In 2019, archdeacon Vladimir Vasilik analyzed several themes of the film – orphanhood and fatherlessness of the Soviet intelligentsia of the Khrushchev-Brezhnev era, love and betrayal, drunkenness, blizzard as an image of Fate and a metaphor of infernal fun for the New Year, – and described the film as "a monument to the era of late socialism with all its greatness and tragedy," which at the same time "carries the reflection of the love fading on earth from people who have experienced God-abandonment." Longing for God is transmitted primarily "in songs and poems that serve as a chorus in ancient tragedy."

==Legacy==
The film is widely regarded as a classic piece of Russian popular culture and is traditionally broadcast in Russia and almost all former Soviet republics every New Year's Eve (Andrew Horton and Michael Brashinsky likened its status to that held by Frank Capra's 1946 It's a Wonderful Life in the United States as a holiday staple). Due to the film's long length, it is often played in the background while the household undergoes holiday preparations, such as cooking. The soundtrack of the film was also highly appreciated and places among the most famous and recognizable music of an era in post-Soviet countries. This tradition was discontinued in Ukraine in 2015 when licence holder STB decided not to broadcast the movie after the actress Valentina Talyzina was banned from entering Ukraine for "statements contradicting the interests of our national security."

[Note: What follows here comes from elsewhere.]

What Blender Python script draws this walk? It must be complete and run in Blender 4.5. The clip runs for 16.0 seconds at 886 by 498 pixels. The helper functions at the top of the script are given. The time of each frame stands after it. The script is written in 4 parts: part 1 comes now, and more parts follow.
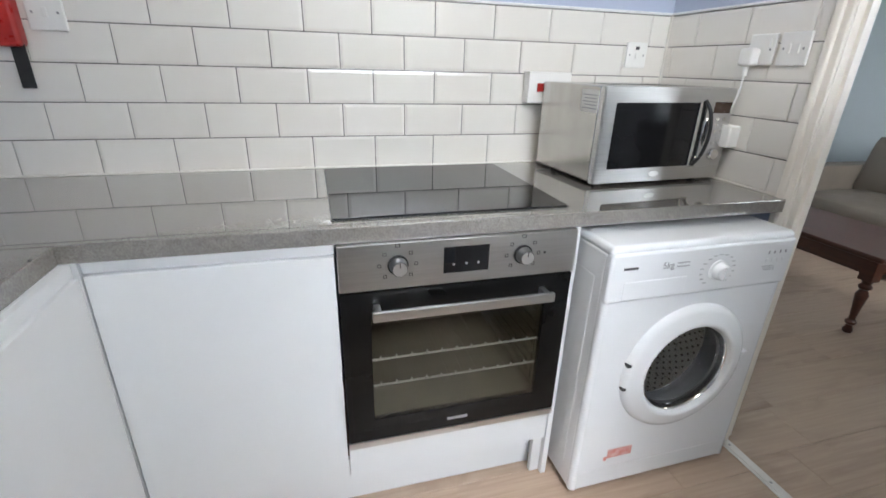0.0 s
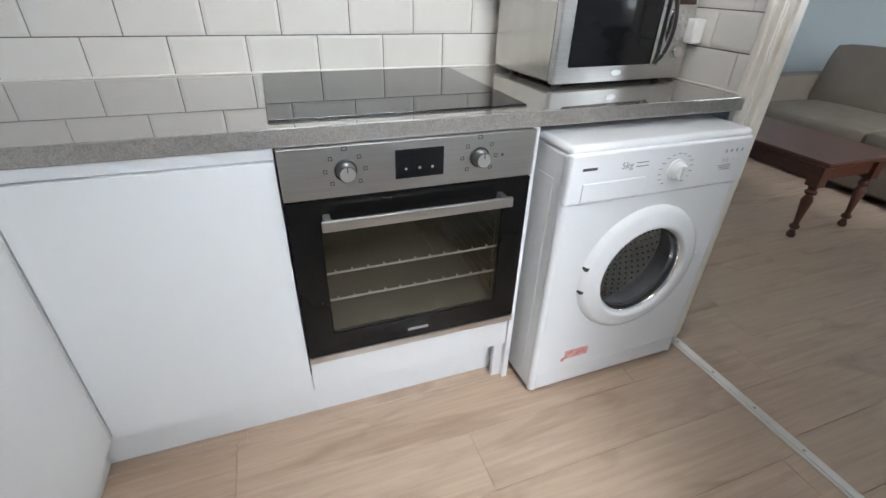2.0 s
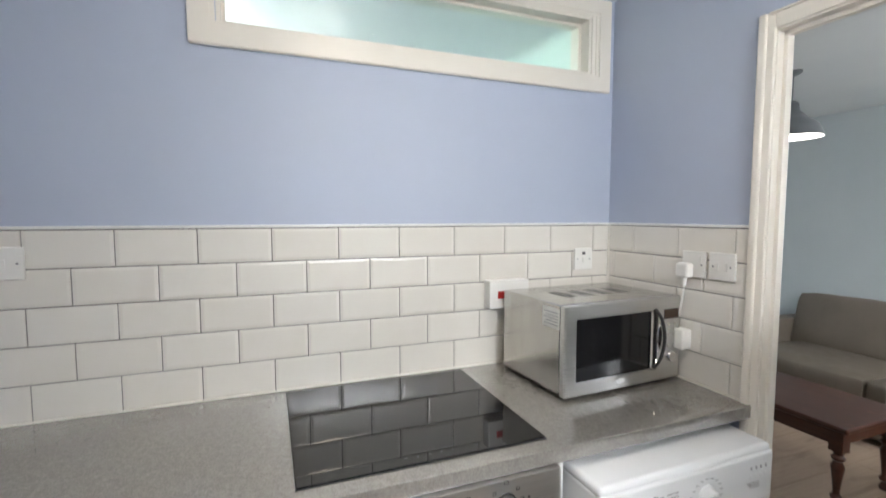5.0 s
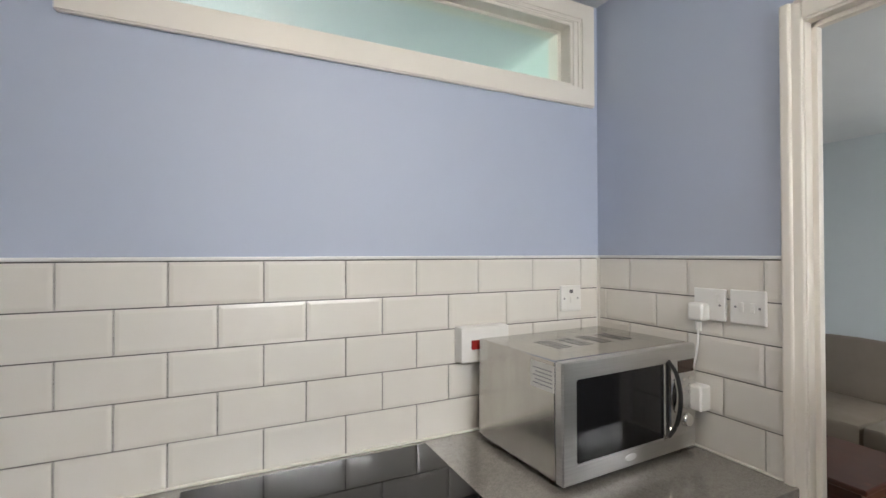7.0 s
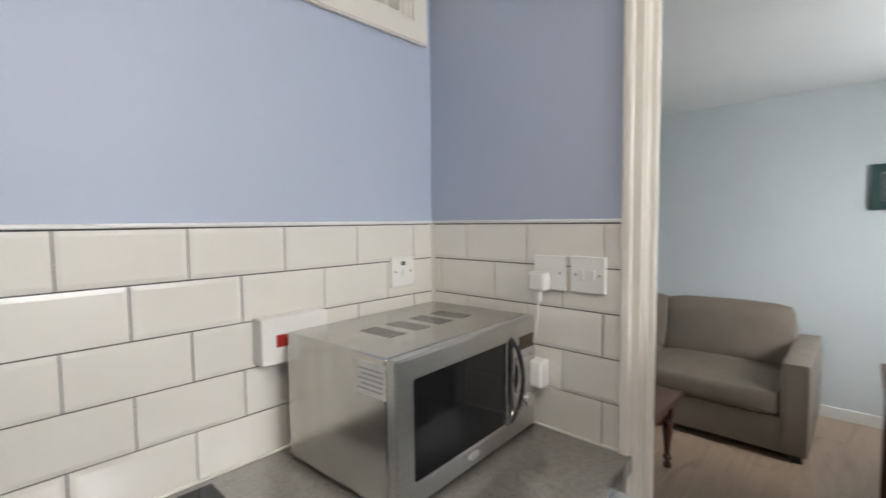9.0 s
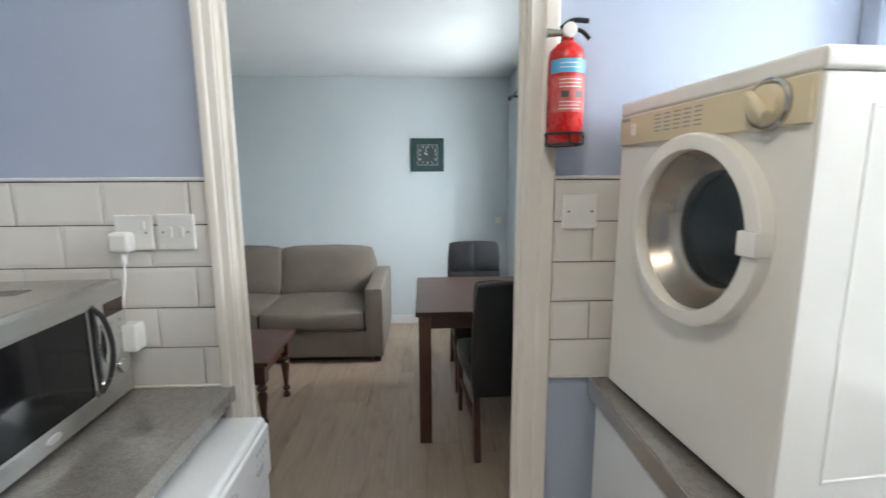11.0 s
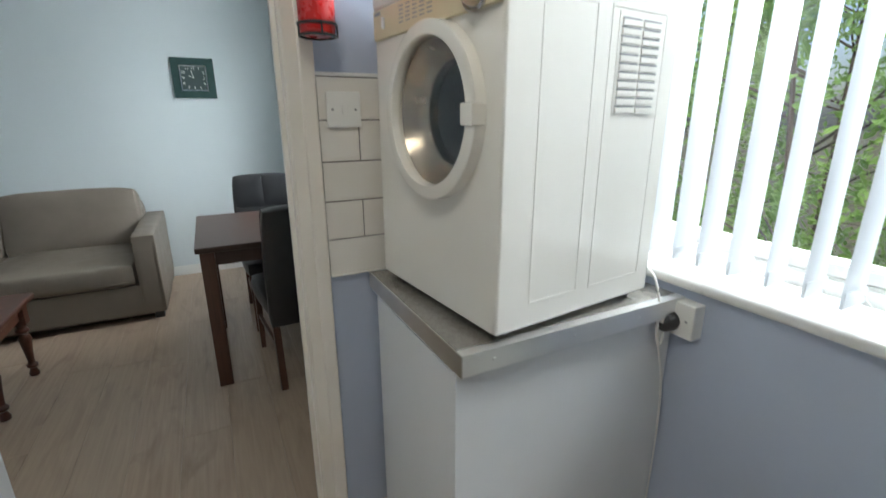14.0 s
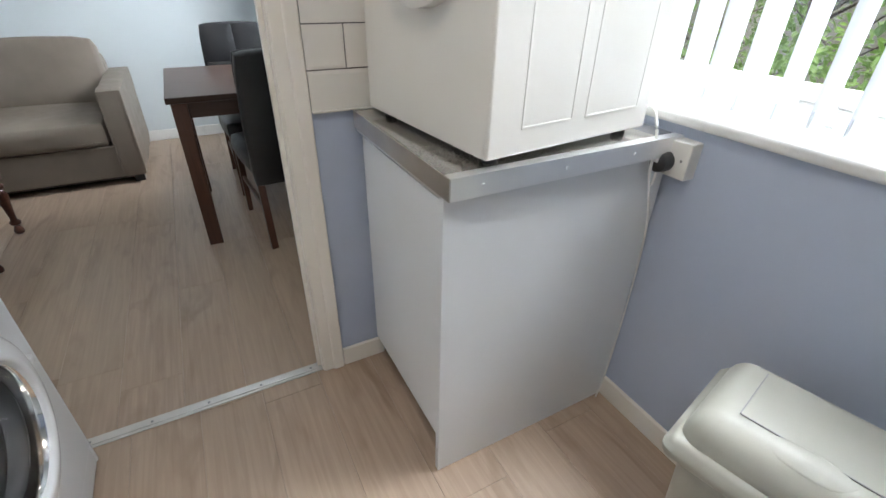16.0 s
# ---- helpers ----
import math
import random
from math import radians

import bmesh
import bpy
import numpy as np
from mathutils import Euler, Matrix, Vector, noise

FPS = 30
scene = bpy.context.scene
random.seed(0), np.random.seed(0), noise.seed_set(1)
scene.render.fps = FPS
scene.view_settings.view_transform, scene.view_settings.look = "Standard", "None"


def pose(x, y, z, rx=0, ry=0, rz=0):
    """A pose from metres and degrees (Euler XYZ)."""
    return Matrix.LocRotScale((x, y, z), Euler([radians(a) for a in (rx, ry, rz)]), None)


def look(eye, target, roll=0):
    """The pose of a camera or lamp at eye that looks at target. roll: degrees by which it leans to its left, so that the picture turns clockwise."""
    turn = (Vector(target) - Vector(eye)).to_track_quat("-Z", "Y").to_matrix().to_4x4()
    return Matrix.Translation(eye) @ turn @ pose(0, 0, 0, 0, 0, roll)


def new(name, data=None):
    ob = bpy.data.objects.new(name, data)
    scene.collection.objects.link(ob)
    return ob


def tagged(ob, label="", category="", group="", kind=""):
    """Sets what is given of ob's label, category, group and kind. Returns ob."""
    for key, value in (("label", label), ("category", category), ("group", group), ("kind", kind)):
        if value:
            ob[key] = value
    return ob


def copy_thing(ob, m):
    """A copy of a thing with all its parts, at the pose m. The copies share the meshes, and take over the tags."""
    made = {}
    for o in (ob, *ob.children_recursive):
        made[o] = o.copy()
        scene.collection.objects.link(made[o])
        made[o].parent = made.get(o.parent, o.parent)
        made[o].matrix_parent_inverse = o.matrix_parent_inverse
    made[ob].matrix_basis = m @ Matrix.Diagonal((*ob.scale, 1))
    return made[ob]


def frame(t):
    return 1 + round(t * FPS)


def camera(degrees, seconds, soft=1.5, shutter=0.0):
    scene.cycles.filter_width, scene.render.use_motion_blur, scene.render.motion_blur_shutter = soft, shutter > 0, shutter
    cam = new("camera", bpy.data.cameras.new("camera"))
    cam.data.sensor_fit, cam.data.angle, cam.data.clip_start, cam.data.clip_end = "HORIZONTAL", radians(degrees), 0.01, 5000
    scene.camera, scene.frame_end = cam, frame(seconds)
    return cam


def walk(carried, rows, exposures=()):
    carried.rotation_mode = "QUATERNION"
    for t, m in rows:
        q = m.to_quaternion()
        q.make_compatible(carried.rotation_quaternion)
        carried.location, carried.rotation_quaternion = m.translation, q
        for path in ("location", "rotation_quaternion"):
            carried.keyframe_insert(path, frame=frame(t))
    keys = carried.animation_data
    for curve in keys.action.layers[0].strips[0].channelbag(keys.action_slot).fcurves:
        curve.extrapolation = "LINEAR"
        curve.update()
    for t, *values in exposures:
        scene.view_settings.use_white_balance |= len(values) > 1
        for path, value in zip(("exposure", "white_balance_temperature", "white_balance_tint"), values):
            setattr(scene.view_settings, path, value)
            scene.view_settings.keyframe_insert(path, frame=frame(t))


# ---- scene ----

In 2006, the New Year's Eve musical film The First Fast, shown on Channel One, included a mini-sequel to The Irony of Fate. Ippolit and Nadya meet after 30 years. During the heartful conversation, it turns out that Zhenya and Nadya broke up quite quickly and Ippolit is still not married. To Nadya's question, "Why?" he answers: "I've been waiting for you. And I keep waiting." Nadya doesn't know what to answer and whispers "Don't be sad." Ippolit remains alone. Gleb Kolondo (Vatnikstan) considered: "It seemed to be better than Bekmambetov's [film] two years later."

==Sequel==
A sequel, The Irony of Fate 2, was released in December 2007, becoming a box office hit and grossing over $55 million to a production budget of $5 million.

The film starred Konstantin Khabensky and Elizaveta Boyarskaya as the grown-up children of Lukashin and Sheveleva who have managed to get into the same situation as their parents did.

Andrey Myagkov, although he took part in the filming, eventually expressed his regret and dissatisfaction with the final result.

==Remakes==
In 2015, an Indian remake of the film, titled I Love New Year, was released, starring actors Sunny Deol and Kangana Ranaut. The film performed poorly critically and was a box office flop.

In 2022, an American remake of the film, titled About Fate, was released. It was directed by Maryus Vaysberg and starred Emma Roberts and Thomas Mann in the lead roles.

In 2022, TNT TV channel released a parody of Sulba's Irony called "The Self-Irony of Fate" starring Timur Badtrudinov, Olga Buzova, Olga Kartunkova, Philip Kirkorov.